## [DATA BLOCK]
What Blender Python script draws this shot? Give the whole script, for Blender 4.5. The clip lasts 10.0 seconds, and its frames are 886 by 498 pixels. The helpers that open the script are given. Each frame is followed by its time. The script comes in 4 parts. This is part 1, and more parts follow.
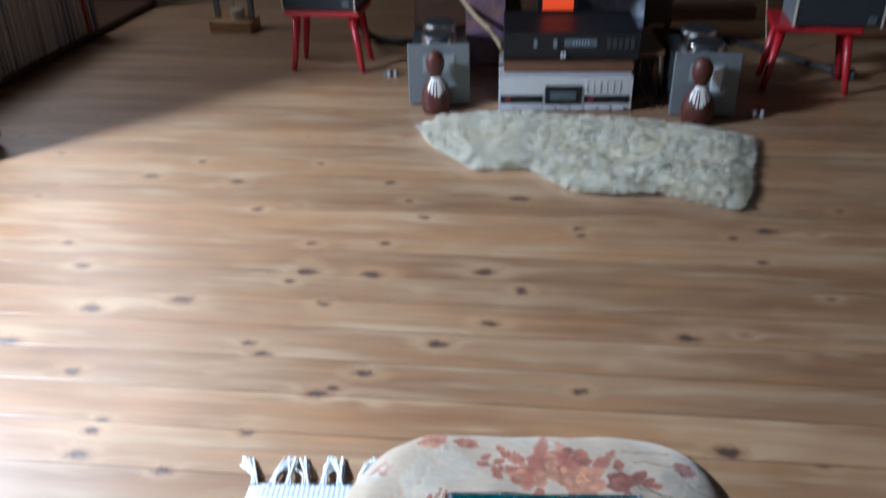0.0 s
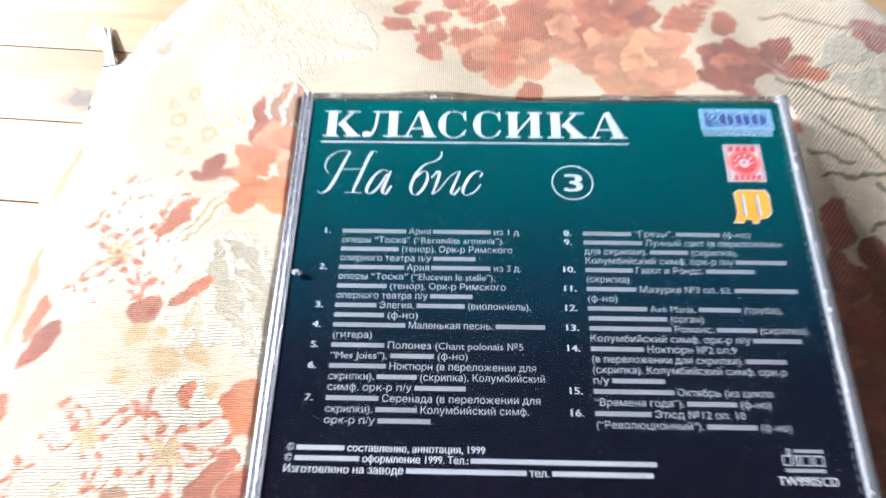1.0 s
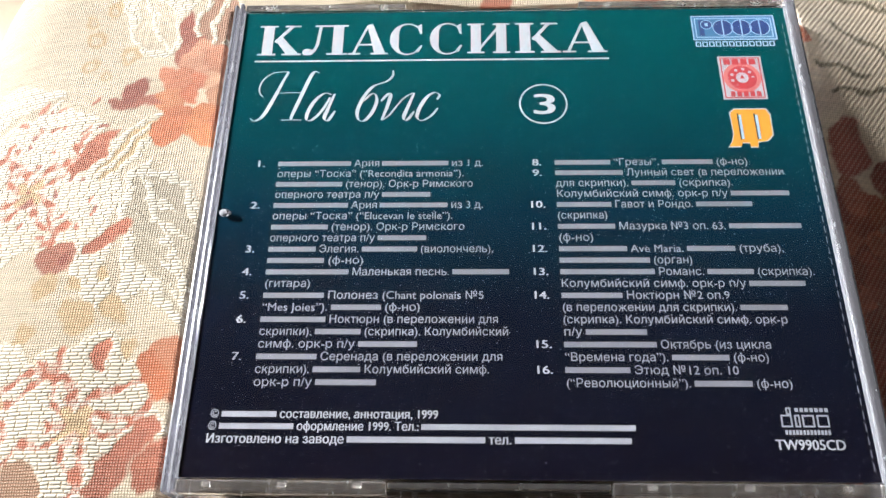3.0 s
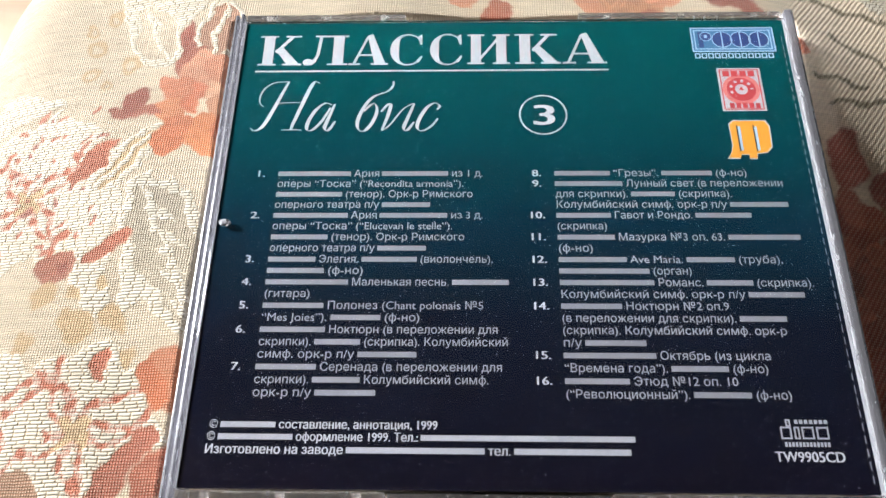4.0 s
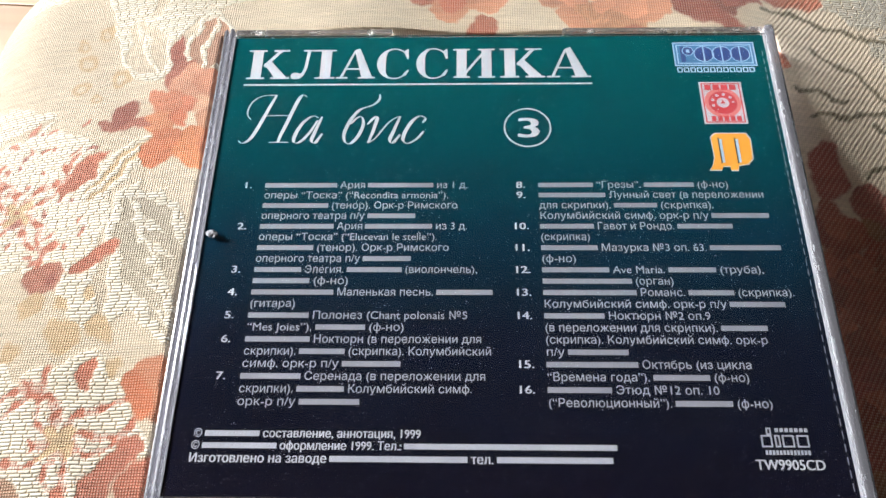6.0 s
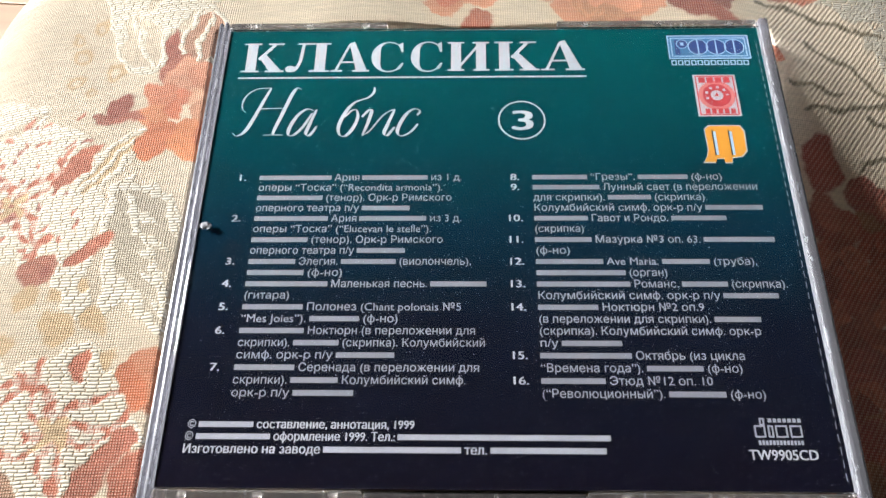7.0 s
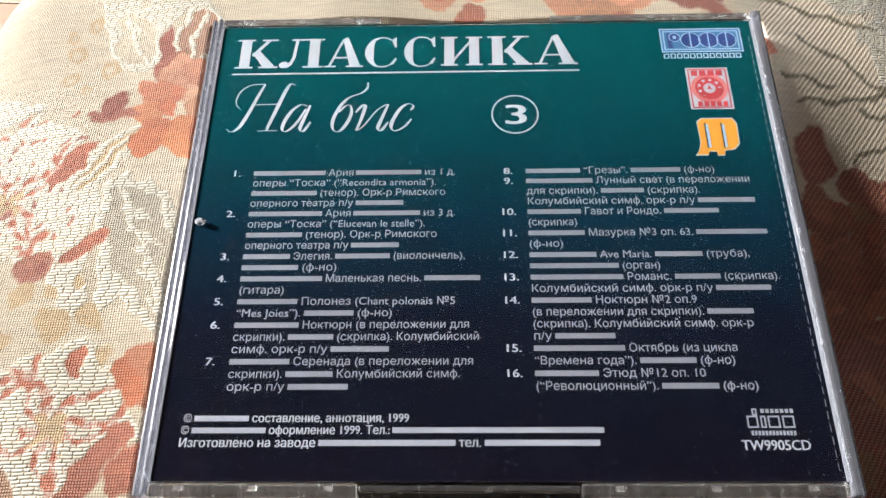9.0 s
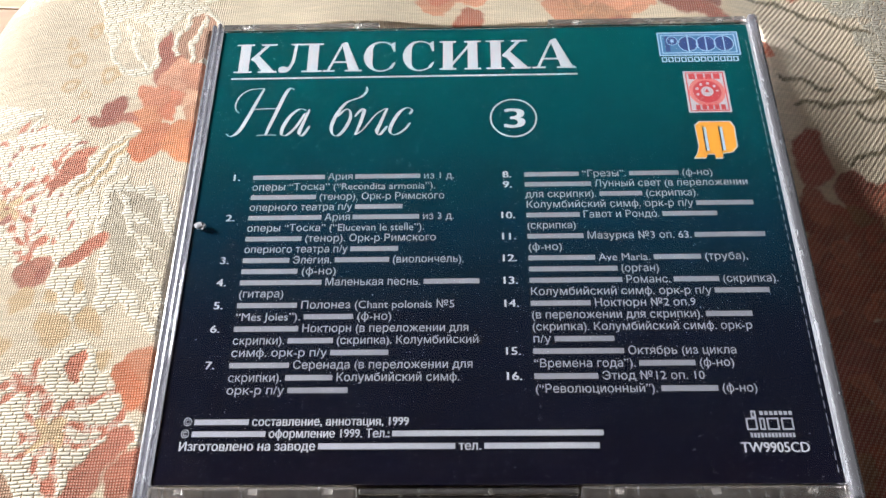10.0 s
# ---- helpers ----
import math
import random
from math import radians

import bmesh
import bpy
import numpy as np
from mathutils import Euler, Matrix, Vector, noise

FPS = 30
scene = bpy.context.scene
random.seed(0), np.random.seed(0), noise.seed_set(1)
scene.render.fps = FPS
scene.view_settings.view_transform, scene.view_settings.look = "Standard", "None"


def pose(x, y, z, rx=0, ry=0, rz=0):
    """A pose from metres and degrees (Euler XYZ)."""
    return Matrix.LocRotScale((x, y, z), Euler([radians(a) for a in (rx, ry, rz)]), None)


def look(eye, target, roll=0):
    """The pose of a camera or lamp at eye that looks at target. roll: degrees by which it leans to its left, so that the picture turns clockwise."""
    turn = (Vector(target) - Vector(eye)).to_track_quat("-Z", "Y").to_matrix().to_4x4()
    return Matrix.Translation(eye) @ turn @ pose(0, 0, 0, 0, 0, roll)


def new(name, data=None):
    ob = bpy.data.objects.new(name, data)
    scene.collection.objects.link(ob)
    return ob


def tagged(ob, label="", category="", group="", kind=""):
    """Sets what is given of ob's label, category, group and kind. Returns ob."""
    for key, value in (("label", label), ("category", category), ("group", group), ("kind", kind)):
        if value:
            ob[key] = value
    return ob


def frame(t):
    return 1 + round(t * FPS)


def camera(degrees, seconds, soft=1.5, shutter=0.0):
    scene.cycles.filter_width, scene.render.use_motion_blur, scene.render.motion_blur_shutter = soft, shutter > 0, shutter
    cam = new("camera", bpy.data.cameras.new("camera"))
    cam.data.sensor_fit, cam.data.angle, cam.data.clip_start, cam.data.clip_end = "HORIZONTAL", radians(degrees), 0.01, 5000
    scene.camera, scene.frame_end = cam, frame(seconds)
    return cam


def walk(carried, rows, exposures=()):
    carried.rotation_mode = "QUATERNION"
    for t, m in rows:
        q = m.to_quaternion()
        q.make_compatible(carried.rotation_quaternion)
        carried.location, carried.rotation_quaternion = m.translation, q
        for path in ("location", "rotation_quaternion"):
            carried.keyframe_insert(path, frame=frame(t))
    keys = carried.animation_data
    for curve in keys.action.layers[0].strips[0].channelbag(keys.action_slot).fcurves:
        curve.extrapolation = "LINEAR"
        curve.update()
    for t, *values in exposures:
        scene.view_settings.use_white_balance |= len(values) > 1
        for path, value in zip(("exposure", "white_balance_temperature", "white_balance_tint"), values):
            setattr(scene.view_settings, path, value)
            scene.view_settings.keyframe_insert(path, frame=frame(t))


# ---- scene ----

## [REQUIREMENT]
Every line above that contains the word "frame" should be reported.

## [TASK SOLUTION]
What Blender Python script draws this shot? Give the whole script, for Blender 4.5. The clip lasts 10.0 seconds, and its frames are 886 by 498 pixels. The helpers that open the script are given. Each frame is followed by its time. The script comes in 4 parts. This is part 1, and more parts follow.
def frame(t):
    scene.camera, scene.frame_end = cam, frame(seconds)
            carried.keyframe_insert(path, frame=frame(t))
            scene.view_settings.keyframe_insert(path, frame=frame(t))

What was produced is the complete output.